**Given exercise**
Extract the lines from the start through the line that holds "return t, turned(*where, f, u", both included, omitting all images.

**The data**

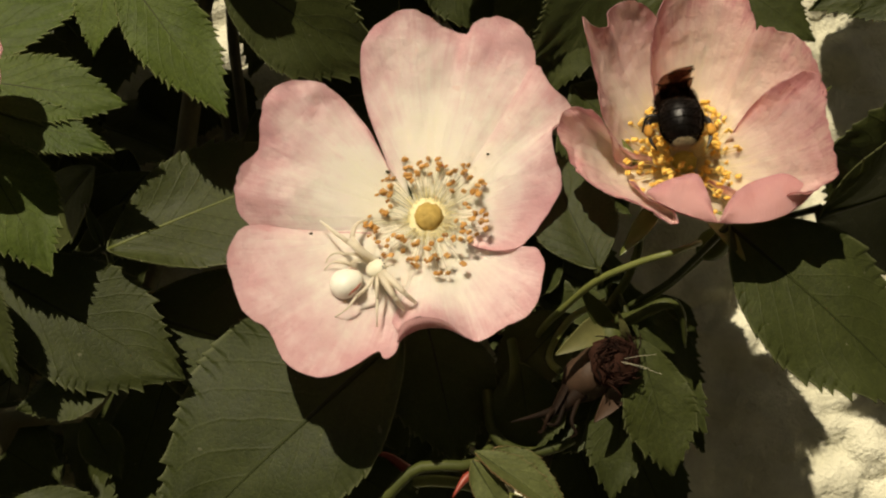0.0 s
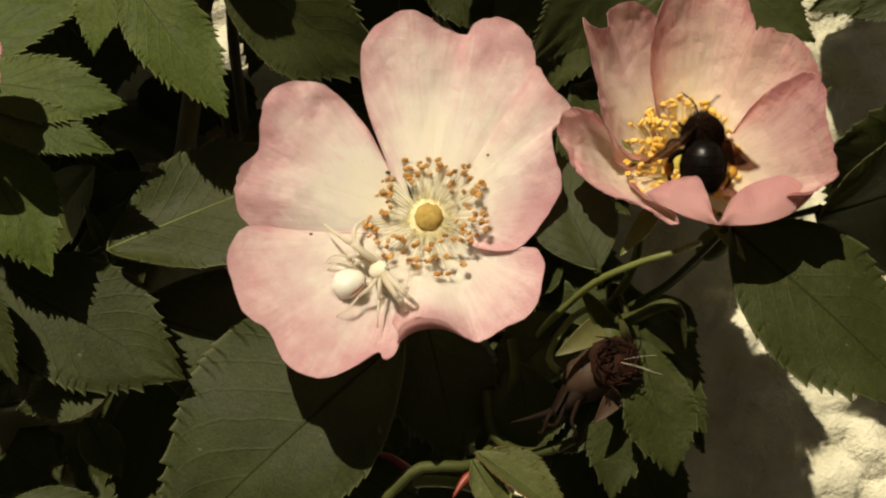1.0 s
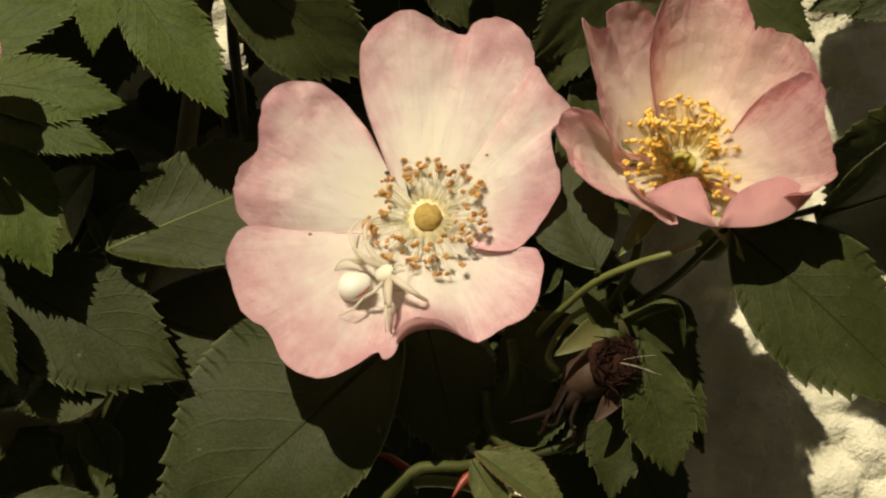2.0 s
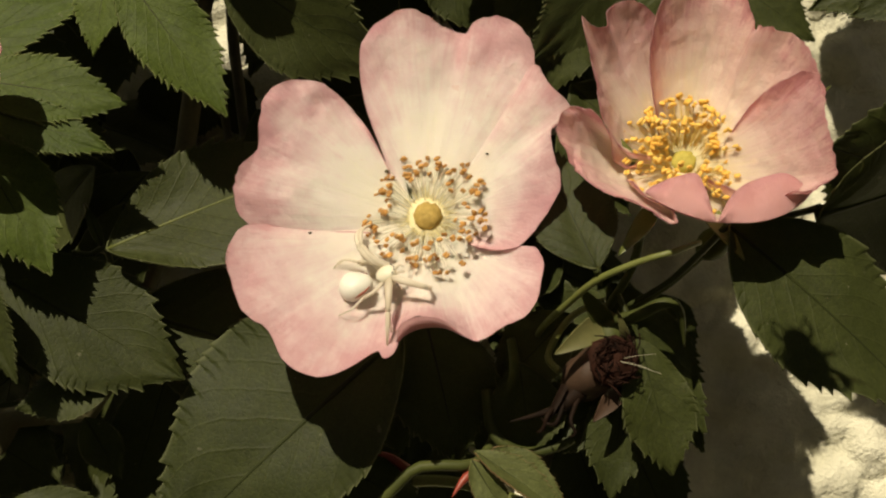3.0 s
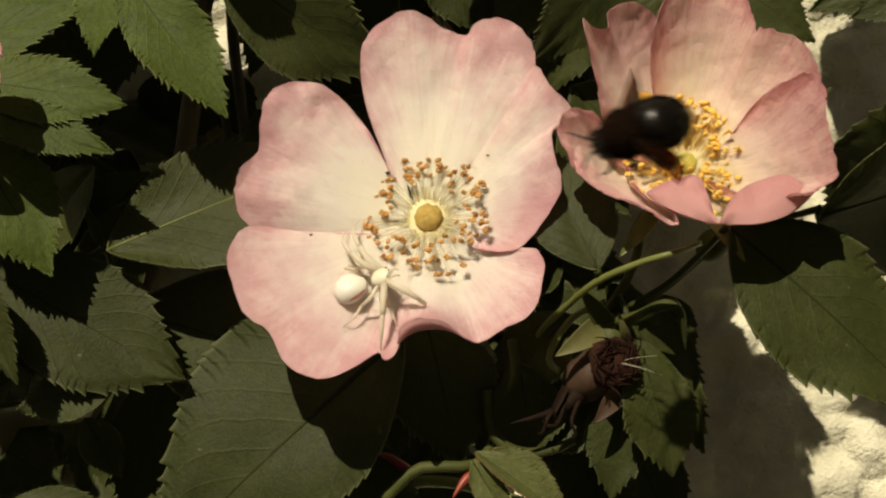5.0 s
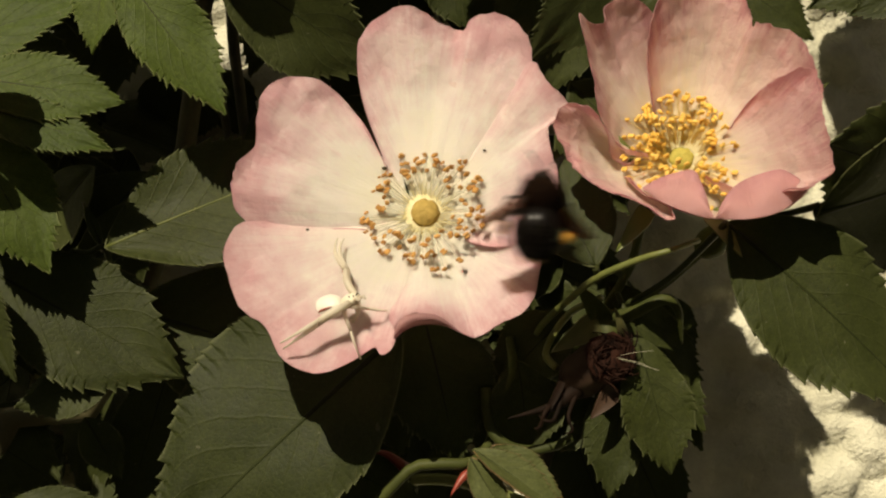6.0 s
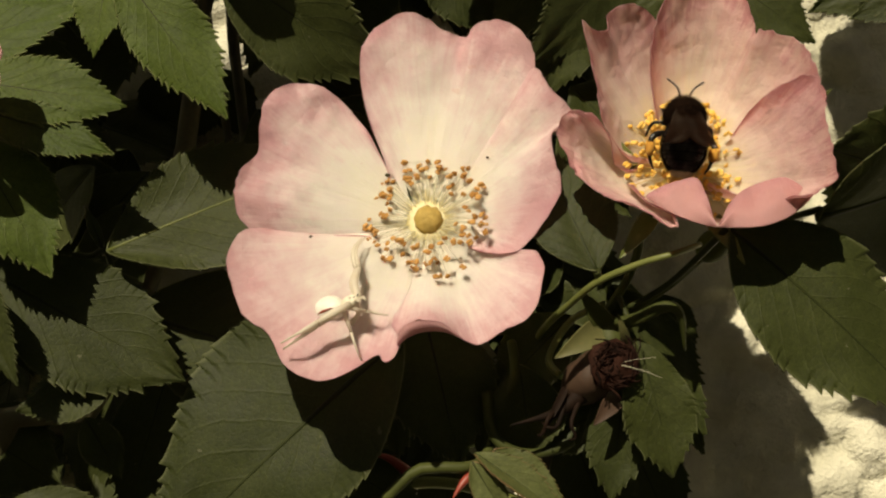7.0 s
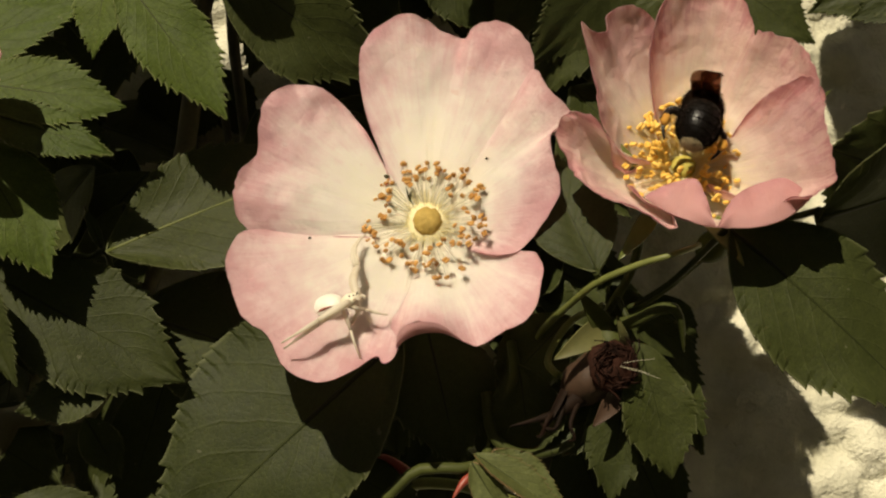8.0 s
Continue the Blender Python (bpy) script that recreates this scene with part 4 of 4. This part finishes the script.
# ---- what moves ----
def turned(x, y, z, forward, up):
    """A pose in metres at a place in millimetres, with +y forward and +z near up."""
    f = unit(forward)
    r = unit(np.cross(f, up))
    u = np.cross(r, f)
    m = Matrix(((r[0], f[0], u[0]), (r[1], f[1], u[1]), (r[2], f[2], u[2]))).to_4x4()
    m.translation = Vector((x, y, z + HEIGHT)) / 1000
    return m


def bee_row(t, where, heading, away, roll=0.0):
    """The bee at a place; heading is the head's direction in the upright plane, away how far it points from the viewer."""
    h, a = radians(heading), radians(away)
    f = vec(math.cos(h) * math.cos(a), math.sin(a), math.sin(h) * math.cos(a))
    u = vec(math.cos(h) * math.sin(a), -math.cos(a), math.sin(h) * math.sin(a))
    side = np.cross(f, u)
    r = radians(roll)
    return t, turned(*where, f, u * math.cos(r) + side * math.sin(r))


def eased(rows):
    """The rows, with halfway poses between those that differ by a large turn."""
    out = [rows[0]]
    for t, m in rows[1:]:
        t0, a = out[-1]
        if a.to_quaternion().rotation_difference(m.to_quaternion()).angle > radians(75) and t - t0 > 0.065:
            out.append(((t0 + t) / 2, a.lerp(m, 0.5)))
        out.append((t, m))
    return out


def bee_motion():
    rows = [
        bee_row(0.0, (40.9, -4.0, 24.2), 92, 58), bee_row(0.2, (41.1, -4.0, 24.5), 88, 60), bee_row(0.4, (40.4, -4.0, 24.7), 94, 58), bee_row(0.6, (40.8, -4.0, 24.5), 82, 58),
        bee_row(0.7, (40.0, -11.0, 23.2), 60, 35), bee_row(0.8, (42.8, -14.0, 18.2), 48, 25), bee_row(0.9, (45.3, -14.0, 15.9), 62, 25), bee_row(1.0, (43.9, -11.0, 17.1), 88, 20),
        bee_row(1.1, (42.7, -20.0, 22.5), 112, 15), bee_row(1.2, (39.4, -20.0, 29.5), 128, 15), bee_row(1.3, (38.4, -20.0, 30.2), 128, 12), bee_row(1.4, (40.1, -20.0, 31.3), 124, 15),
        bee_row(1.5, (37.5, -20.0, 31.7), 114, 15), bee_row(1.6, (38.4, -20.0, 29.5), 126, 12), bee_row(1.7, (36.5, -22.0, 33.0), 122, 12),
        bee_row(2.1, (28.0, -40.0, 47.6), 100, 10), bee_row(2.5, (23.5, -50.0, 50.8), 60, 5)]
    # hovering above the view, between the sun and the large leaf: the places on which its shadow falls
    for t, spot, back_off, head in ((2.8, (35.7, -6.0, 39.1), 30, 100), (3.0, (63.7, -7.0, -25.1), 108, 110), (3.2, (61.0, -7.0, -19.8), 104, 100), (3.4, (61.3, -7.0, -26.6), 108, 70), (3.6, (65.8, -7.0, -26.1), 108, 60),
                                    (3.8, (68.7, -7.0, -15.4), 102, 75), (4.0, (60.6, -7.0, -14.5), 102, 30), (4.2, (67.1, -7.0, -27.1), 108, 60), (4.4, (48.0, -2.0, 32.6), 46, 110), (4.5, (44.4, -2.0, 33.3), 46, 120)):
        p = vec(spot) - vec(SUN_WAY) * back_off
        rows.append(bee_row(t, p, head, 20))
    rows += [
        bee_row(4.6, (41.2, -24.0, 37.9), 170, 10, 20), bee_row(4.7, (46.2, -22.0, 26.9), 178, 5, 40),
        bee_row(5.0, (28.1, -45.0, 17.2), 200, 0, 20), bee_row(5.4, (-36.9, -45.0, 23.7), 190, 0), bee_row(5.5, (-47.0, -42.0, 22.4), 120, 0), bee_row(5.6, (-52.2, -38.0, 17.4), 60, 0, -5), bee_row(5.7, (-51.9, -34.0, 9.5), 20, 0, -10), bee_row(5.8, (-41.7, -28.0, 3.6), 30, 5, -15),
        bee_row(5.9, (-14.9, -24.0, -6.9), 70, 10), bee_row(6.0, (15.8, -18.0, 6.2), 82, 10), bee_row(6.1, (30.9, -20.0, 4.0), 92, 8), bee_row(6.2, (48.0, -26.0, 5.0), 96, 8),
        bee_row(6.3, (52.4, -26.0, 14.0), 112, 15), bee_row(6.4, (45.6, -18.0, 19.3), 108, 18), bee_row(6.5, (46.1, -16.0, 17.1), 118, 20), bee_row(6.6, (43.3, -17.0, 23.7), 132, 20),
        bee_row(6.7, (40.7, -15.0, 21.1), 118, 25), bee_row(6.8, (38.6, -13.0, 18.1), 100, 25), bee_row(6.9, (38.8, -12.0, 19.3), 95, 28), bee_row(7.0, (40.8, -11.0, 20.3), 84, 30),
        bee_row(7.2, (42.5, -6.0, 21.7), 55, 48), bee_row(7.4, (43.7, -5.0, 22.4), 28, 50), bee_row(7.6, (43.1, -5.0, 22.8), 60, 54), bee_row(7.8, (44.4, -5.0, 23.4), 60, 56), bee_row(8.0, (44.8, -5.0, 23.5), 66, 56)]
    walk(BEE, eased(rows))
    # wings: beating in the air, folded back on the flower
    for wing, root, s in BEE_WINGS:
        keys = []
        def folded(t, a):
            return t, pose(*(root / 1000), 0, -14 * s, -s * a)
        def raised(t, a):
            # lifted over the back, the broad side towards the tail
            way = unit(vec(-0.20 * s + 0.10 * (a - 58) / 5, -0.66, 0.72))
            side = unit(vec(1, 0, 0) - way * way[0])
            m = Matrix((way * s, side, np.cross(way * s, side))).transposed().to_4x4()
            m.translation = Vector(root / 1000)
            return t, m
        keys += [raised(k / 15, 58 + 5 * (-1) ** k) for k in range(10)]
        beat = 1
        for k in range(22, 198):
            beat = -beat
            keys.append((k / 30, pose(*(root / 1000), 58 * s, -s * (8 + 30 * beat), -s * (50 + 14 * beat))))
        keys.append(folded(6.7, 72))
        keys.append(folded(7.1, 78))
        keys += [raised(7.4 + k / 15, 58 + 5 * (-1) ** k) for k in range(10)]
        walk(wing, eased(eased(keys)))


def shin_rows(up, low, root, l1, l2, rows, sides):
    """Bend one leg so that its foot stands where each row says."""
    upper, lower = [], []
    for (t, body), (foot, bend) in zip(rows, sides):
        hip = body @ (Vector(root) / 1000)
        goal = Vector((foot[0], foot[1], foot[2] + HEIGHT)) / 1000
        a, b = l1 / 1000, l2 / 1000
        d = goal - hip
        n = min(max(d.length, abs(a - b) * 1.05), (a + b) * 0.995)
        x = (a * a - b * b + n * n) / (2 * n)
        h = math.sqrt(max(a * a - x * x, 0))
        d.normalize()
        k = Vector(bend)
        k = (k - d * k.dot(d)).normalized()
        knee = hip + d * x + k * h
        end = hip + d * n

        def turn(p, q):
            f = (q - p).normalized()
            r = f.cross(k).normalized()
            u = r.cross(f)
            m = Matrix(((r[0], f[0], u[0]), (r[1], f[1], u[1]), (r[2], f[2], u[2]))).to_4x4()
            m.translation = p
            return m
        mu, ml = turn(hip, knee), turn(knee, end)
        upper.append((t, body.inverted() @ mu))
        lower.append((t, mu.inverted() @ ml))
    walk(up, eased(upper))
    walk(low, eased(lower))


def crab_motion():
    # body: time, place of the front body, the way it faces, its back
    rows = [
        (0.0, turned(*(-11.9, -9.1, -3.6), (0.80, -0.15, 0.45), (-0.2, -0.75, 0.60))), (0.6, turned(*(-11.7, -9.2, -3.7), (0.80, -0.15, 0.45), (-0.2, -0.75, 0.60))),
        (1.0, turned(*(-11.4, -9.1, -3.8), (0.82, -0.15, 0.42), (-0.2, -0.75, 0.60))), (1.5, turned(*(-10.5, -9.3, -4.2), (0.85, -0.15, 0.40), (-0.2, -0.75, 0.60))),
        (2.8, turned(*(-10.2, -9.6, -4.5), (0.85, -0.2, 0.40), (-0.2, -0.70, 0.65))), (4.7, turned(*(-9.8, -9.9, -4.9), (0.85, -0.22, 0.38), (-0.2, -0.70, 0.65))),
        (5.8, turned(*(-16.3, -12.6, -7.8), (0.75, -0.60, 0.30), (0.0, -0.55, 0.80))), (6.0, turned(*(-15.9, -13.0, -8.9), (0.62, -0.72, 0.30), (0.1, -0.45, 0.85))),
        (7.0, turned(*(-15.8, -12.9, -9.1), (0.62, -0.72, 0.30), (0.1, -0.45, 0.85))), (8.0, turned(*(-15.9, -12.7, -8.8), (0.62, -0.72, 0.30), (0.1, -0.45, 0.85)))]
    walk(CRAB, rows)
    under, up, left, down, near = (0.2, 0.6, -1), (0, -0.5, 1), (-1, -0.5, 0.2), (0.2, -1, -0.3), (0, -1, 0)
    feet = {
        (-1, 0): [((-12.3, -2.7, 5.2), left)] * 2 + [((-12.8, -2.8, 5.2), left), ((-10.7, -2.2, 6.2), left), ((-12.3, -2.9, 4.5), left), ((-12.3, -2.8, 4.7), left), ((-18.9, -2.4, 4.6), left), ((-19.6, -3.5, 5.4), left), ((-13.3, -4.5, 3.2), left), ((-13.5, -4.5, 3.3), left)],
        (-1, 1): [((-21.1, -6.5, 4.8), near), ((-21.0, -6.5, 4.7), near), ((-20.4, -6.5, 4.2), near), ((-17.2, -5.6, 4.8), left), ((-13.2, -3.1, 4.2), left), ((-13.0, -3.2, 3.8), left), ((-28.5, -9.0, -1.9), near), ((-18.2, -3.0, 5.6), left), ((-14.1, -4.8, 2.5), left), ((-14.1, -4.8, 2.6), left)],
        (-1, 2): [((-21.6, -6.8, -3.8), up)] * 3 + [((-18.9, -5.8, -2.8), up)] * 3 + [((-20.0, -10.3, -11.4), under)] * 4,
        (-1, 3): [((-20.4, -6.1, -2.8), up)] * 3 + [((-18.9, -6.2, -3.8), up)] * 3 + [((-20.4, -11.0, -12.5), under)] * 4,
        (1, 0): [((-4.7, -6.9, -9.0), near)] * 2 + [((-4.3, -7.2, -9.6), near), ((-3.8, -7.1, -9.4), near), ((-3.8, -5.5, -6.3), near), ((-3.8, -5.4, -6.1), near), ((-25.5, -17.2, -19.8), near), ((-28.3, -19.6, -16.4), near), ((-28.3, -19.6, -16.4), near), ((-28.5, -19.8, -16.6), near)],
        (1, 1): [((-6.7, -7.6, -10.2), near)] * 2 + [((-6.0, -7.7, -10.4), near), ((-7.6, -8.9, -12.4), near), ((-9.3, -12.0, -17.2), near), ((-9.3, -12.1, -17.4), near), ((-19.5, -16.2, -20.2), near), ((-27.5, -18.7, -17.3), near), ((-27.5, -18.7, -17.3), near), ((-27.4, -18.7, -17.3), near)],
        (1, 2): [((-11.1, -11.0, -15.4), near)] * 2 + [((-11.1, -11.1, -15.5), near), ((-10.5, -10.8, -15.2), near), ((-8.3, -11.7, -16.8), near), ((-8.3, -11.8, -17.0), near), ((-8.7, -8.6, -10.9), near), ((-8.4, -8.5, -10.6), near), ((-7.7, -8.4, -11.6), near), ((-7.7, -8.4, -11.6), near)],
        (1, 3): [((-19.0, -10.6, -12.3), down)] * 6 + [((-13.6, -13.6, -18.8), near)] * 4}
    for i, (u, lo, root, l1, l2) in enumerate(CRAB_LEGS):
        shin_rows(u, lo, root, l1, l2, rows, feet[(-1 if i < 4 else 1, i % 4)])


# the bush's sway in the light wind: time, sideways, upwards, in millimetres
SWAY = [(0.0, 0.15, -0.30), (0.5, 0.15, -0.28), (1.0, 0.16, -0.42), (1.5, 0.05, -0.50), (2.2, 0.0, -0.40), (3.0, 0.0, -0.22), (3.5, 0.0, 0.0), (4.0, -0.05, -0.02), (4.5, 0.35, -0.80), (5.2, 0.0, -0.30),
        (6.0, -0.45, 0.35), (6.25, -0.40, -0.30), (6.5, -0.22, -1.25), (7.0, 0.08, -0.85), (7.5, 0.15, -0.92), (8.0, -0.08, -1.08)]


def sway(ob, amount):
    o = ob.location.copy()
    walk(ob, [(t, Matrix.Translation(o + Vector((x, 0, z)) * amount / 1000)) for t, x, z in SWAY])


def bush_motion():
    for ob in list(scene.objects):
        if ob.parent is not None or ob.type != "EMPTY":
            continue
        if ob.name.startswith(("rose_flower", "spent_rose")):
            sway(ob, 1.0)
        elif ob.name.startswith(("rose_leaf", "rose_hip", "rose_cane")) and ob.location.y < 0.03:
            sway(ob, 0.55)
    # the lower petal gives way under the bee
    o = FRONT_PETAL.location.copy()
    walk(FRONT_PETAL, [(t, Matrix.Translation(o) @ pose(0, 0, 0, a)) for t, a in ((0.0, 0), (0.7, 0), (1.0, 0.5), (1.3, 2), (1.6, 2.5), (2.4, 0), (6.25, 0), (6.4, 7.5), (6.5, 8.5), (6.7, 6), (6.9, 1.5), (7.1, 0), (8.0, 0))])


def motions():
    bush_motion()
    bee_motion()
    crab_motion()


motions()
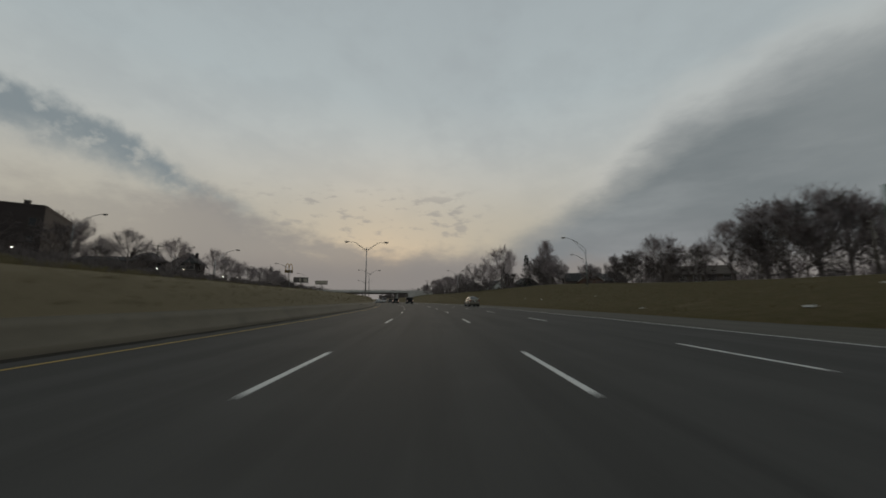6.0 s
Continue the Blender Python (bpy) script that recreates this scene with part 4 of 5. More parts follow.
def wheel(parent, x, y, r=0.33, w=0.22, rim_mat=None):
    sx = 1 if x > 0 else -1
    tyre = bmesh.new()
    tube(tyre, [(x - sx * w / 2, y, r), (x - sx * w / 2.2, y, r), (x + sx * w / 2.6, y, r), (x + sx * w / 2, y, r)], [r * 0.88, r, r, r * 0.9], 24)
    wh = part("wheel", tyre, RUBBER, parent, "black tyre", smooth=False)
    rim = bmesh.new()
    xo = x + sx * (w / 2 + 0.002)
    tube(rim, [(xo - sx * 0.06, y, r), (xo + sx * 0.005, y, r)], [r * 0.68, r * 0.66], 20)
    for i in range(7):
        a = 2 * math.pi * i / 7
        tube(rim, [(xo + sx * 0.014, y + 0.05 * math.cos(a), r + 0.05 * math.sin(a)), (xo + sx * 0.012, y + r * 0.62 * math.cos(a), r + r * 0.62 * math.sin(a))], 0.022, 4)
    part("rim", rim, rim_mat or ALLOY, wh)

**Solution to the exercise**
0.0 s
1.0 s
2.0 s
3.0 s
5.0 s
6.0 s
7.0 s
8.0 s
Continue the Blender Python (bpy) script that recreates this scene with part 4 of 4. This part finishes the script.
# ---- what moves ----
def turned(x, y, z, forward, up):
    """A pose in metres at a place in millimetres, with +y forward and +z near up."""
    f = unit(forward)
    r = unit(np.cross(f, up))
    u = np.cross(r, f)
    m = Matrix(((r[0], f[0], u[0]), (r[1], f[1], u[1]), (r[2], f[2], u[2]))).to_4x4()
    m.translation = Vector((x, y, z + HEIGHT)) / 1000
    return m


def bee_row(t, where, heading, away, roll=0.0):
    """The bee at a place; heading is the head's direction in the upright plane, away how far it points from the viewer."""
    h, a = radians(heading), radians(away)
    f = vec(math.cos(h) * math.cos(a), math.sin(a), math.sin(h) * math.cos(a))
    u = vec(math.cos(h) * math.sin(a), -math.cos(a), math.sin(h) * math.sin(a))
    side = np.cross(f, u)
    r = radians(roll)
    return t, turned(*where, f, u * math.cos(r) + side * math.sin(r))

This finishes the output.